Begin

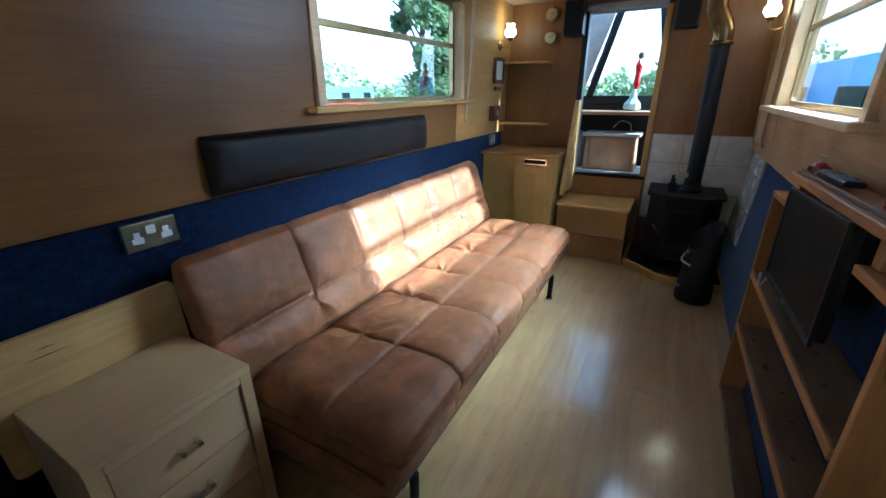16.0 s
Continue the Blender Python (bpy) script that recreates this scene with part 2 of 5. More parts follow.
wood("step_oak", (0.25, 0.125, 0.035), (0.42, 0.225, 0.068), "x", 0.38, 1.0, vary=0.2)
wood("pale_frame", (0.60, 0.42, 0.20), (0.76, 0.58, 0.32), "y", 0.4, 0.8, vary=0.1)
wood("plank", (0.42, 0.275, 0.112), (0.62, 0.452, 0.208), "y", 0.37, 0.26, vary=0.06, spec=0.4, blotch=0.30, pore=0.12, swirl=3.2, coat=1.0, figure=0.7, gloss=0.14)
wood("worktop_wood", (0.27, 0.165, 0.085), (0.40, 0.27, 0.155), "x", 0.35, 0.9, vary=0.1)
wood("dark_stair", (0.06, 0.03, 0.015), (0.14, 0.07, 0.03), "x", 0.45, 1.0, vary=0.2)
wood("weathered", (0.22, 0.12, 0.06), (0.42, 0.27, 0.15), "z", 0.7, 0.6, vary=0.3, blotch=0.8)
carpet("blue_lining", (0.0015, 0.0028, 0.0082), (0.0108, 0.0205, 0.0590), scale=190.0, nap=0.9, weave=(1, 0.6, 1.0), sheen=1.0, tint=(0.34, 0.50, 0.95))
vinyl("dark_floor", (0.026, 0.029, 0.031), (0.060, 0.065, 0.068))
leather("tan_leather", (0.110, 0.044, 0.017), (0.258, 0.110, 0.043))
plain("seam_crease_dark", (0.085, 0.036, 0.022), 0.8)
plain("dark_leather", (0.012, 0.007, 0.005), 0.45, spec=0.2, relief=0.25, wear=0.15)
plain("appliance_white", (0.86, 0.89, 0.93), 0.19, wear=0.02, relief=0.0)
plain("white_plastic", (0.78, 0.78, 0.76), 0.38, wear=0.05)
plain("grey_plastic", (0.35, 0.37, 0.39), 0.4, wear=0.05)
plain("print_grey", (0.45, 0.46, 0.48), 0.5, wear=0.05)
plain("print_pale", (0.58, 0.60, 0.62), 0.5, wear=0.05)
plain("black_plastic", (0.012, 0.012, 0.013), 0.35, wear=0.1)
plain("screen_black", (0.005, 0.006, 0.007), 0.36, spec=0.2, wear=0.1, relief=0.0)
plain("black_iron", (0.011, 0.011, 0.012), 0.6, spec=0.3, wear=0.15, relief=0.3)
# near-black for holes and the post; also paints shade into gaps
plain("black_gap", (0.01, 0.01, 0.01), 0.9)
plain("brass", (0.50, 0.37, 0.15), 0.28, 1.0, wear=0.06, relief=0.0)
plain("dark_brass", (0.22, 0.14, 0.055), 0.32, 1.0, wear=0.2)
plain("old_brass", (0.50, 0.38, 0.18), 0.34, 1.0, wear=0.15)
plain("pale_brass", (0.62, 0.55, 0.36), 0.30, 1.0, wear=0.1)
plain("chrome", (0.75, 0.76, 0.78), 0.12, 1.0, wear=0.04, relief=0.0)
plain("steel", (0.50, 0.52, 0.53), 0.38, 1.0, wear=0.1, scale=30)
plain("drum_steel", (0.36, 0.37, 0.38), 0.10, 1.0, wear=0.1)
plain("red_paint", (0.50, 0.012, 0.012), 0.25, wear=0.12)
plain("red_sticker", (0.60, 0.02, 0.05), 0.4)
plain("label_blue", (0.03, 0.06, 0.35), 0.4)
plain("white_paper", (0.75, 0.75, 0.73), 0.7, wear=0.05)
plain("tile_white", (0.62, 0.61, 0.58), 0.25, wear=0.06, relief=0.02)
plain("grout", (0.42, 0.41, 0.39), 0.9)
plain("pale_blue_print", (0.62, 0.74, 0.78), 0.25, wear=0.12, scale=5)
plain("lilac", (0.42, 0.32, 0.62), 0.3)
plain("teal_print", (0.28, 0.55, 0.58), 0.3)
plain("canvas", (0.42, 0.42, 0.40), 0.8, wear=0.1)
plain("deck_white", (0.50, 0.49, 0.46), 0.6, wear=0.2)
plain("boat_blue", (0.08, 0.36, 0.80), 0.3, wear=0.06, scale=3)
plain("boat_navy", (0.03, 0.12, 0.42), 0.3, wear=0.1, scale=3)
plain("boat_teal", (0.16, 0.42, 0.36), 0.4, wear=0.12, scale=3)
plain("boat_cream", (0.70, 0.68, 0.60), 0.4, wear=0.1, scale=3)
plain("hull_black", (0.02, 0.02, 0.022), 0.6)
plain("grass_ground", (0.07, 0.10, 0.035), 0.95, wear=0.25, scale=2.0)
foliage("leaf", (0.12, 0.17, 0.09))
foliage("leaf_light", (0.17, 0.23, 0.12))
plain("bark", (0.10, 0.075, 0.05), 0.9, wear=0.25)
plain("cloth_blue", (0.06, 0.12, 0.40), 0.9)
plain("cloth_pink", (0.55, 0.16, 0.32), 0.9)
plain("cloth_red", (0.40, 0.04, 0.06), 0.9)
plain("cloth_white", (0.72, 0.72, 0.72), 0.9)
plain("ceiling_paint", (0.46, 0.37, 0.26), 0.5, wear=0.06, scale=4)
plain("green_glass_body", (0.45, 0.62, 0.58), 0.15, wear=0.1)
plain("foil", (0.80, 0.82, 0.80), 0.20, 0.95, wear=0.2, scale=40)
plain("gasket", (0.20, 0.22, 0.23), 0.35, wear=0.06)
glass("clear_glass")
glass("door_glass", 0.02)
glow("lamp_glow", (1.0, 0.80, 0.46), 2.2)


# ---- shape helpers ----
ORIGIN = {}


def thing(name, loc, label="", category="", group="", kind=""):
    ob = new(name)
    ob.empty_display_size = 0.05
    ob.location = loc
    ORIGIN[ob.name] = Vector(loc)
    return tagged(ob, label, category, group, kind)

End

### Written instruction
All of the data above should be quoted exactly, except for the pictures.

### Full answer
16.0 s
Continue the Blender Python (bpy) script that recreates this scene with part 2 of 5. More parts follow.
wood("step_oak", (0.25, 0.125, 0.035), (0.42, 0.225, 0.068), "x", 0.38, 1.0, vary=0.2)
wood("pale_frame", (0.60, 0.42, 0.20), (0.76, 0.58, 0.32), "y", 0.4, 0.8, vary=0.1)
wood("plank", (0.42, 0.275, 0.112), (0.62, 0.452, 0.208), "y", 0.37, 0.26, vary=0.06, spec=0.4, blotch=0.30, pore=0.12, swirl=3.2, coat=1.0, figure=0.7, gloss=0.14)
wood("worktop_wood", (0.27, 0.165, 0.085), (0.40, 0.27, 0.155), "x", 0.35, 0.9, vary=0.1)
wood("dark_stair", (0.06, 0.03, 0.015), (0.14, 0.07, 0.03), "x", 0.45, 1.0, vary=0.2)
wood("weathered", (0.22, 0.12, 0.06), (0.42, 0.27, 0.15), "z", 0.7, 0.6, vary=0.3, blotch=0.8)
carpet("blue_lining", (0.0015, 0.0028, 0.0082), (0.0108, 0.0205, 0.0590), scale=190.0, nap=0.9, weave=(1, 0.6, 1.0), sheen=1.0, tint=(0.34, 0.50, 0.95))
vinyl("dark_floor", (0.026, 0.029, 0.031), (0.060, 0.065, 0.068))
leather("tan_leather", (0.110, 0.044, 0.017), (0.258, 0.110, 0.043))
plain("seam_crease_dark", (0.085, 0.036, 0.022), 0.8)
plain("dark_leather", (0.012, 0.007, 0.005), 0.45, spec=0.2, relief=0.25, wear=0.15)
plain("appliance_white", (0.86, 0.89, 0.93), 0.19, wear=0.02, relief=0.0)
plain("white_plastic", (0.78, 0.78, 0.76), 0.38, wear=0.05)
plain("grey_plastic", (0.35, 0.37, 0.39), 0.4, wear=0.05)
plain("print_grey", (0.45, 0.46, 0.48), 0.5, wear=0.05)
plain("print_pale", (0.58, 0.60, 0.62), 0.5, wear=0.05)
plain("black_plastic", (0.012, 0.012, 0.013), 0.35, wear=0.1)
plain("screen_black", (0.005, 0.006, 0.007), 0.36, spec=0.2, wear=0.1, relief=0.0)
plain("black_iron", (0.011, 0.011, 0.012), 0.6, spec=0.3, wear=0.15, relief=0.3)
# near-black for holes and the post; also paints shade into gaps
plain("black_gap", (0.01, 0.01, 0.01), 0.9)
plain("brass", (0.50, 0.37, 0.15), 0.28, 1.0, wear=0.06, relief=0.0)
plain("dark_brass", (0.22, 0.14, 0.055), 0.32, 1.0, wear=0.2)
plain("old_brass", (0.50, 0.38, 0.18), 0.34, 1.0, wear=0.15)
plain("pale_brass", (0.62, 0.55, 0.36), 0.30, 1.0, wear=0.1)
plain("chrome", (0.75, 0.76, 0.78), 0.12, 1.0, wear=0.04, relief=0.0)
plain("steel", (0.50, 0.52, 0.53), 0.38, 1.0, wear=0.1, scale=30)
plain("drum_steel", (0.36, 0.37, 0.38), 0.10, 1.0, wear=0.1)
plain("red_paint", (0.50, 0.012, 0.012), 0.25, wear=0.12)
plain("red_sticker", (0.60, 0.02, 0.05), 0.4)
plain("label_blue", (0.03, 0.06, 0.35), 0.4)
plain("white_paper", (0.75, 0.75, 0.73), 0.7, wear=0.05)
plain("tile_white", (0.62, 0.61, 0.58), 0.25, wear=0.06, relief=0.02)
plain("grout", (0.42, 0.41, 0.39), 0.9)
plain("pale_blue_print", (0.62, 0.74, 0.78), 0.25, wear=0.12, scale=5)
plain("lilac", (0.42, 0.32, 0.62), 0.3)
plain("teal_print", (0.28, 0.55, 0.58), 0.3)
plain("canvas", (0.42, 0.42, 0.40), 0.8, wear=0.1)
plain("deck_white", (0.50, 0.49, 0.46), 0.6, wear=0.2)
plain("boat_blue", (0.08, 0.36, 0.80), 0.3, wear=0.06, scale=3)
plain("boat_navy", (0.03, 0.12, 0.42), 0.3, wear=0.1, scale=3)
plain("boat_teal", (0.16, 0.42, 0.36), 0.4, wear=0.12, scale=3)
plain("boat_cream", (0.70, 0.68, 0.60), 0.4, wear=0.1, scale=3)
plain("hull_black", (0.02, 0.02, 0.022), 0.6)
plain("grass_ground", (0.07, 0.10, 0.035), 0.95, wear=0.25, scale=2.0)
foliage("leaf", (0.12, 0.17, 0.09))
foliage("leaf_light", (0.17, 0.23, 0.12))
plain("bark", (0.10, 0.075, 0.05), 0.9, wear=0.25)
plain("cloth_blue", (0.06, 0.12, 0.40), 0.9)
plain("cloth_pink", (0.55, 0.16, 0.32), 0.9)
plain("cloth_red", (0.40, 0.04, 0.06), 0.9)
plain("cloth_white", (0.72, 0.72, 0.72), 0.9)
plain("ceiling_paint", (0.46, 0.37, 0.26), 0.5, wear=0.06, scale=4)
plain("green_glass_body", (0.45, 0.62, 0.58), 0.15, wear=0.1)
plain("foil", (0.80, 0.82, 0.80), 0.20, 0.95, wear=0.2, scale=40)
plain("gasket", (0.20, 0.22, 0.23), 0.35, wear=0.06)
glass("clear_glass")
glass("door_glass", 0.02)
glow("lamp_glow", (1.0, 0.80, 0.46), 2.2)


# ---- shape helpers ----
ORIGIN = {}


def thing(name, loc, label="", category="", group="", kind=""):
    ob = new(name)
    ob.empty_display_size = 0.05
    ob.location = loc
    ORIGIN[ob.name] = Vector(loc)
    return tagged(ob, label, category, group, kind)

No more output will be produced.